Hello from Puerto Rico. This is just the way this blog goes sometimes. I go on trips for my work in the coffee industry, and while I'm gone, I have trouble posting. Sometimes there's no internet, sometimes I'm up in the mountains somewhere, sometimes I'm just having too much fun to hole up indoors and work on my computer. Then I get home from a trip, camera fat with pictures and video, and I have lots to say, and the posts come at a faster clip.
Right now I'm in Puerto Rico for a research project investigating the effect of different soil types on coffee plants and coffee flavors. Did you know that Puerto Rico has almost every type of soil in the world represented somewhere on the island? I did not know that before recently. But it does, and this project is going to take advantage of that little fact nicely.
It sounds a little funny to call Puerto Rico "undiscovered," because as far as tropical locales go, this island is as un-exotic as they come, at least for United Statesians. But as far as specialty coffee is concerned, it is indeed undiscovered; it might as well not even exist Puerto Rico has some very, very nice coffees, but you would never know that from inside the insular world of specialty coffee in North America.
Why is that? Why can you find an El Salvador coffee in every single hoity-toity super-specialty tattoo-bedecked-barista-having coffee shop in western Brooklyn, but you can't find a single Puerto Rican coffee? Is this because the coffee in El Salvador is categorically superior to that of Puerto Rico. No, it is because of a whole host of other factors, having to do with development, history, economics, and well shoot...
It's 85 degrees outside, it's Friday afternoon, the sun is starting to go down, I'm two blocks from the beach, and I'm ready for a little relaxation after a week of tramping around the research station and driving the curvy roads in the mountains. Suffice it to say, I've had an extremely interesting time, and I'll have lots more to share when I get back, on the blog, in person in Seattle, and perhaps in New York City, too, the Dear willing.
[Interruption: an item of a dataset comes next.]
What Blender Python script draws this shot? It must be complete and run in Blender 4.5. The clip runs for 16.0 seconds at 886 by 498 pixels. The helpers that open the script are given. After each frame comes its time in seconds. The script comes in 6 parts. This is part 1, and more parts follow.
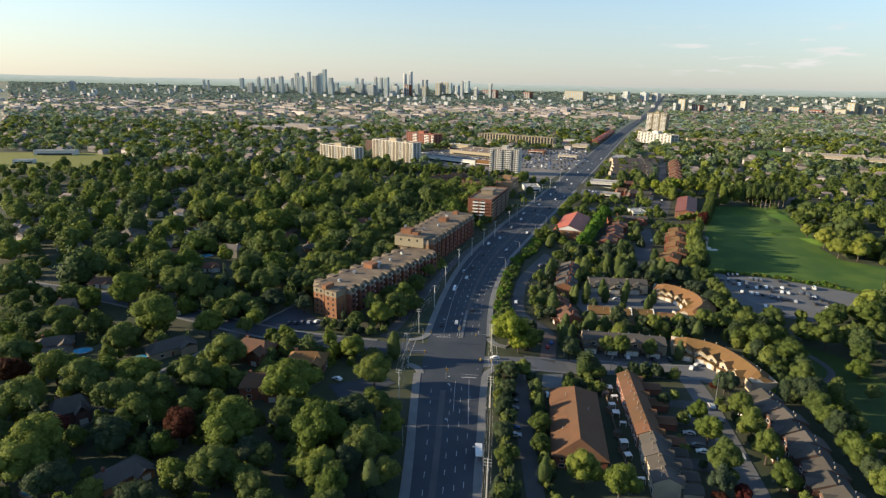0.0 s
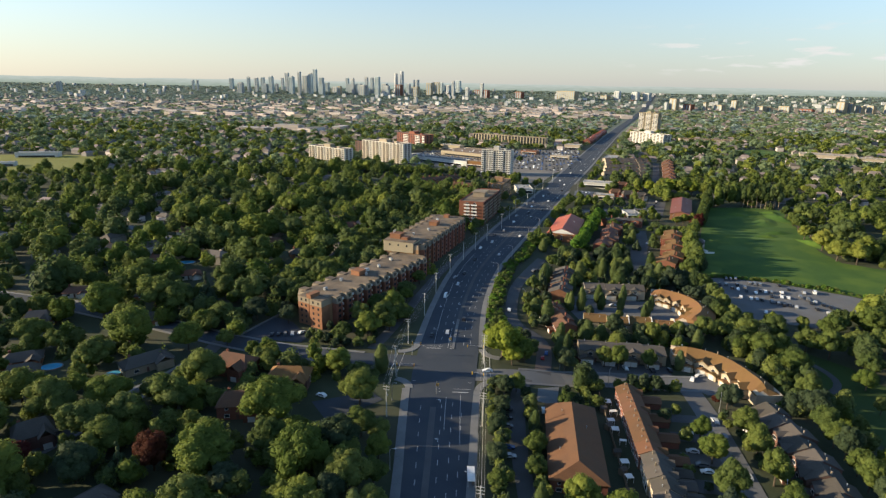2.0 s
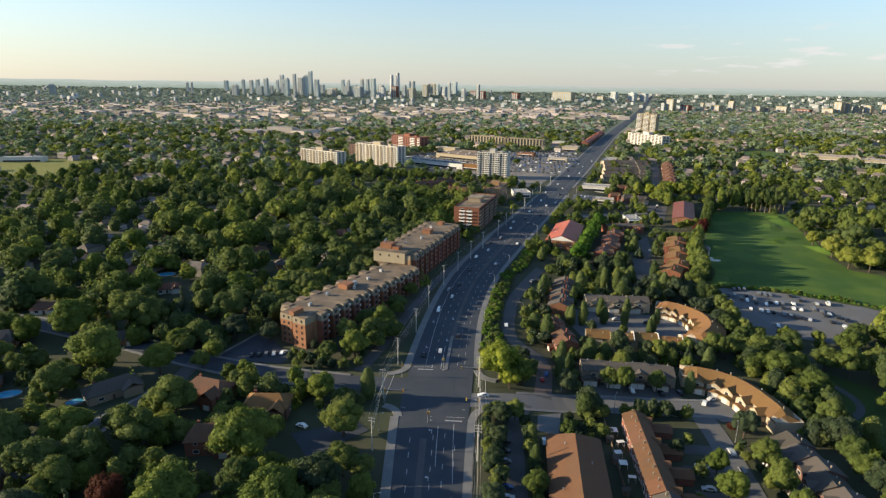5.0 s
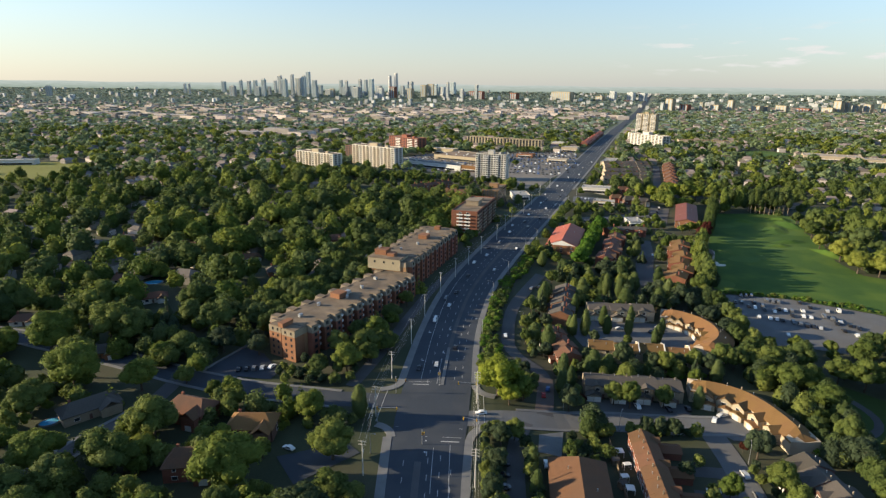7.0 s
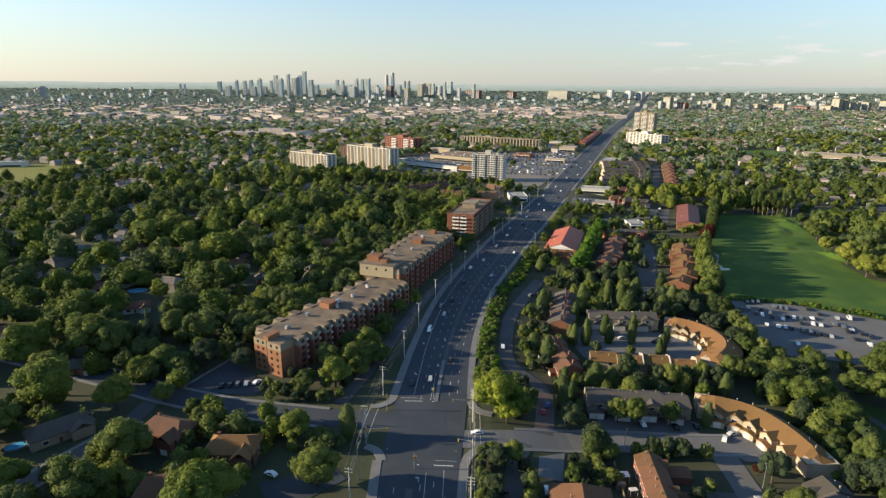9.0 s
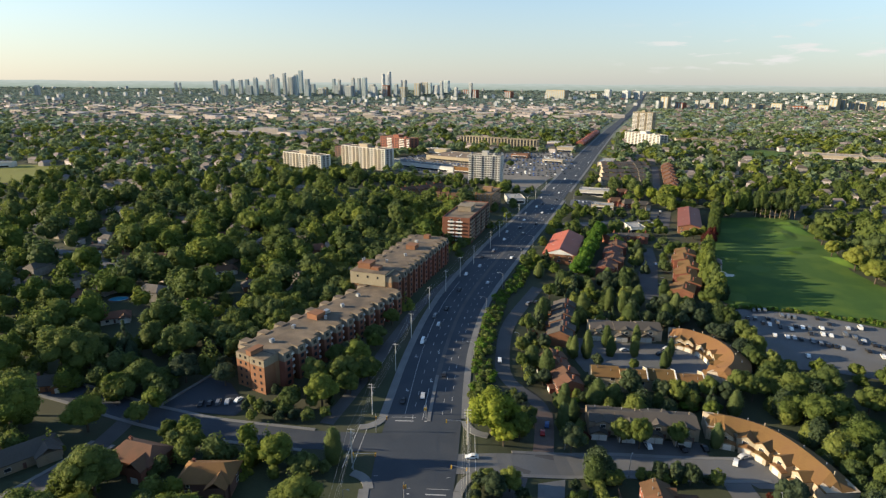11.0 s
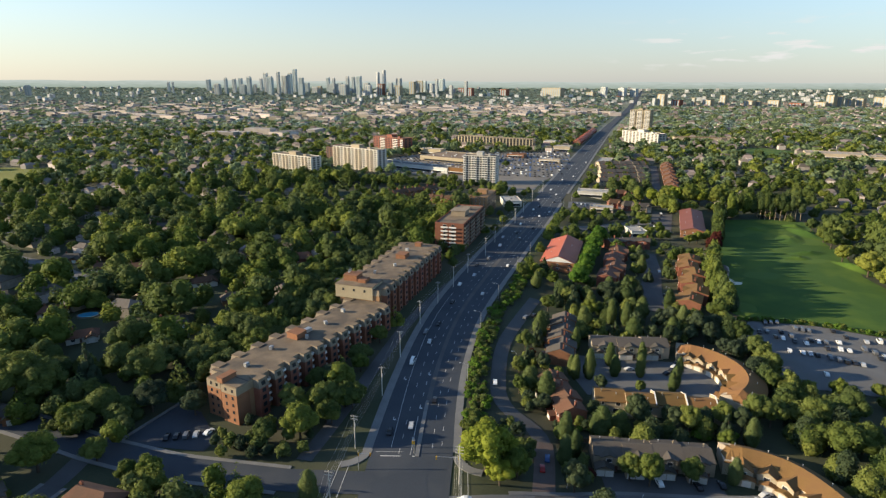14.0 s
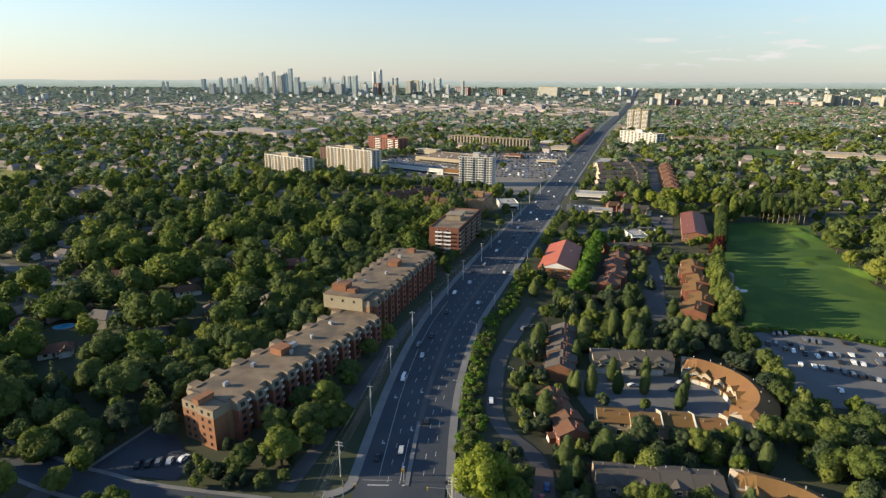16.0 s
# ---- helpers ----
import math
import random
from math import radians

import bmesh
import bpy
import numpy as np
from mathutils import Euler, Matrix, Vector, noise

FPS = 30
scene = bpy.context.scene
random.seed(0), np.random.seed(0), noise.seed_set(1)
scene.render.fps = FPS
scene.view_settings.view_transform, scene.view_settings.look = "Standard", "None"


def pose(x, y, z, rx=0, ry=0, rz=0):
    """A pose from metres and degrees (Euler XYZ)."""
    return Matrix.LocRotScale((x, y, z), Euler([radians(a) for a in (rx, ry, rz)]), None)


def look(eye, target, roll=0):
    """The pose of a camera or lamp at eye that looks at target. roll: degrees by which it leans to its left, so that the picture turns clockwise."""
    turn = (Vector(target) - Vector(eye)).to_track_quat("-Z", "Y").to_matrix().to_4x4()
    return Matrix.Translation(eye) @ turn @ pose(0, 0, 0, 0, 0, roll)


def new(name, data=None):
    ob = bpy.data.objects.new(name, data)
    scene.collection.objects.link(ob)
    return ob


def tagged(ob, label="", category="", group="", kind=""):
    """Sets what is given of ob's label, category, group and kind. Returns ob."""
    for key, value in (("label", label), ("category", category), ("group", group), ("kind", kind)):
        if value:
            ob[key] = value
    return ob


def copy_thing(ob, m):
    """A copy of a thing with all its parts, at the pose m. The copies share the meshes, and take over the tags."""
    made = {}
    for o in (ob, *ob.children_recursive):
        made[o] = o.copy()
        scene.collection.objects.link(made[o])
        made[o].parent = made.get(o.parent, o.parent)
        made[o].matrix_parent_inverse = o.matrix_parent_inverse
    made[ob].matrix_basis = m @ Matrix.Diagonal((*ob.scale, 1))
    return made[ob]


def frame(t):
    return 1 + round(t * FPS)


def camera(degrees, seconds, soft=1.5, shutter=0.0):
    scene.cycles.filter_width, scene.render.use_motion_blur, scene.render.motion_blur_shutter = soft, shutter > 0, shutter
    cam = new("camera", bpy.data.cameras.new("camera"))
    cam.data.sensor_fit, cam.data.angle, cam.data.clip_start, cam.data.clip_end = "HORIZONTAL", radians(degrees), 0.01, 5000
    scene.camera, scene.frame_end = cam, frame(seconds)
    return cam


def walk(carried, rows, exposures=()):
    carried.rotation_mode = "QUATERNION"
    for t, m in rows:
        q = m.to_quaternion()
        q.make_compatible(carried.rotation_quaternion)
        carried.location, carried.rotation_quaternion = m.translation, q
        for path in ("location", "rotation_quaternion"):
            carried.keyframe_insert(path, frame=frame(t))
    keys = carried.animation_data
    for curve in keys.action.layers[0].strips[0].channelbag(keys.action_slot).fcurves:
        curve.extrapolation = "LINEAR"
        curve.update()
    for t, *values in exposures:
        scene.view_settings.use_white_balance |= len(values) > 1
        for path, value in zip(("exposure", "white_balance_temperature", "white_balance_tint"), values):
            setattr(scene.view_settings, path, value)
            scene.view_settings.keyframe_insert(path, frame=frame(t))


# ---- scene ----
cam = camera(73.7, 16.0, soft=1.3)
PATH = [
    (0, (-0.897, -7.26, 122.816), (-1.018, -5.339, 122.273), 1.1),
    (0.5, (-0.997, -4.125, 122.595), (-1.107, -2.203, 122.052), 1.1),
    (1, (-1.056, -0.651, 122.744), (-1.159, 1.271, 122.199), 1.1),
    (1.5, (-0.854, 2.387, 122.719), (-0.953, 4.309, 122.176), 1.0),
    (2, (-0.599, 5.951, 122.729), (-0.694, 7.874, 122.186), 1.0),
    (2.5, (-0.672, 9.161, 122.813), (-0.763, 11.084, 122.271), 1.0),
    (3, (-0.39, 12.582, 122.714), (-0.479, 14.506, 122.173), 0.9),
    (3.5, (-0.132, 16.312, 122.689), (-0.219, 18.235, 122.149), 0.8),
    (4, (0.127, 19.766, 122.565), (0.041, 21.69, 122.026), 0.8),
    (6.5, (1.447, 36.582, 122.95), (1.364, 38.506, 122.412), 0.7),
    (7, (1.587, 39.739, 122.904), (1.504, 41.664, 122.366), 0.6),
    (7.5, (1.786, 43.238, 123.008), (1.705, 45.162, 122.469), 0.6),
    (8, (2.039, 46.811, 122.927), (1.959, 48.736, 122.388), 0.5),
    (8.5, (2.337, 50.376, 123.056), (2.259, 52.3, 122.515), 0.4),
    (9, (2.778, 53.921, 122.935), (2.702, 55.845, 122.395), 0.4),
    (11.5, (4.095, 72.251, 123.273), (4.031, 74.175, 122.73), 0.4),
    (12, (4.383, 75.786, 123.37), (4.321, 77.71, 122.827), 0.3),
    (12.5, (4.713, 79.404, 123.583), (4.653, 81.327, 123.038), 0.3),
    (13, (5.209, 83.077, 123.647), (5.151, 85.0, 123.101), 0.3),
    (13.5, (5.619, 86.765, 123.699), (5.562, 88.688, 123.152), 0.3),
    (14, (5.792, 90.569, 123.739), (5.737, 92.491, 123.191), 0.2),
    (14.5, (6.41, 94.246, 123.877), (6.356, 96.169, 123.329), 0.2),
    (15, (6.632, 97.957, 123.994), (6.581, 99.88, 123.445), 0.2),
    (15.5, (6.908, 101.851, 124.053), (6.86, 103.773, 123.503), 0.2),
    (16, (7.111, 105.752, 123.971), (7.066, 107.674, 123.421), 0.2),
]
walk(cam, [(t, look(eye, target, roll)) for t, eye, target, roll in PATH])

# ---- daylight ----
SUN_EL, SUN_AZ = 14.8, 268.0
sky_world = bpy.data.worlds.new("evening_sky")
scene.world = sky_world
sky_world.use_nodes = True
wn, wl = sky_world.node_tree.nodes, sky_world.node_tree.links
sky_tex = wn.new("ShaderNodeTexSky")
sky_tex.sky_type = "NISHITA"
sky_tex.sun_disc = False
sky_tex.sun_elevation, sky_tex.sun_rotation = radians(SUN_EL), radians(SUN_AZ)
sky_tex.altitude, sky_tex.air_density, sky_tex.dust_density, sky_tex.ozone_density = 120, 1.0, 0.35, 2.6
wn["Background"].inputs[1].default_value = 0.125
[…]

In the meantimes, enjoy your coffee, wherever you might be.

Typos!
Posted by: Daniel Humphries | November 19, 2010 at 02:38 PM
Why you don't see so much Puerto Rican coffees in Brooklyn (for example)?
It's expensive.
There's not so much.
Most of the export, i believe, goes to Europe.
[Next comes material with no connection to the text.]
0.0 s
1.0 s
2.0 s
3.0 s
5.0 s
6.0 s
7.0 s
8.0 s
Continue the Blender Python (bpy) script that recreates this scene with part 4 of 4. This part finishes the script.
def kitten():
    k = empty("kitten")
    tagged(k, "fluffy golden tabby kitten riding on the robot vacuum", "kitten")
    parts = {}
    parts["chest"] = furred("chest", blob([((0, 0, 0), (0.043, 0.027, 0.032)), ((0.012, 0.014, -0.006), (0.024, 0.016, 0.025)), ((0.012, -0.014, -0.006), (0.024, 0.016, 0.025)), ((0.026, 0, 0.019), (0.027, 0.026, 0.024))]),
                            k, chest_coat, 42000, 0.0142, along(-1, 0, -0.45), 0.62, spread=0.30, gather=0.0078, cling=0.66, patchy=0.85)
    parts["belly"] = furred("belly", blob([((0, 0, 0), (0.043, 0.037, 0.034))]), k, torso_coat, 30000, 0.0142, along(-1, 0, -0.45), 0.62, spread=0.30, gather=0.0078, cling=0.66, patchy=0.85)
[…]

But, in Belgium the championship this year is won with a Puerto Rican coffee!
Posted by: rob berghmans | November 26, 2010 at 10:57 PM
Same issue you have with Hawaiian coffees. As a US territory it has similar cost structure such as land cost and labor. The only reason its not as expensive as Hawaiian coffees is it is still less expensive to live there and less government regulations on their coffee, i.e. Kona.
Posted by: Chris | December 05, 2010 at 05:46 PM
You guys are both right about it being expensive, of course. And Chris you are right this is partially because of a high cost of production. And Rob, I didn't know that! Very interesting.
However, it goes deeper than this. For example, there is a floor-price set by the gov't for PR coffees, but no such floor that I know of in Hawaii. Second, both the actual quality and the perception of quality are generally higher in the case of Hawaii. So it's not merely high cost of production or high price that does this.
Chris, there are actually *more* government regulations on the coffee in PR, not fewer. They have their hands wrist-deep in every sector of the industry there.
But this still doesn't answer our question about quality. Other expensive coffees do very well in the specialty industry...
Posted by: Daniel Humphries | December 05, 2010 at 11:02 PM
Never realized that PR had a more heavy handed regulation than Hawaii. I think PR makes a good coffee and have a nice shade grown here but will still take my Ka'u coffee I made this morning (Sea Mountain). What is the annual production of PR? I believe its only 30 Million pounds for Hawaii and Maui's largest coffee farm only does 300,000 pounds a year.
Hawaii is just a different breed and like no other place I have lived in the mainland. I am just pleased that areas outside of Kona are starting to get recognition such as Ka'u and Hamakua. Have you ever dealt with farms that do aged coffee?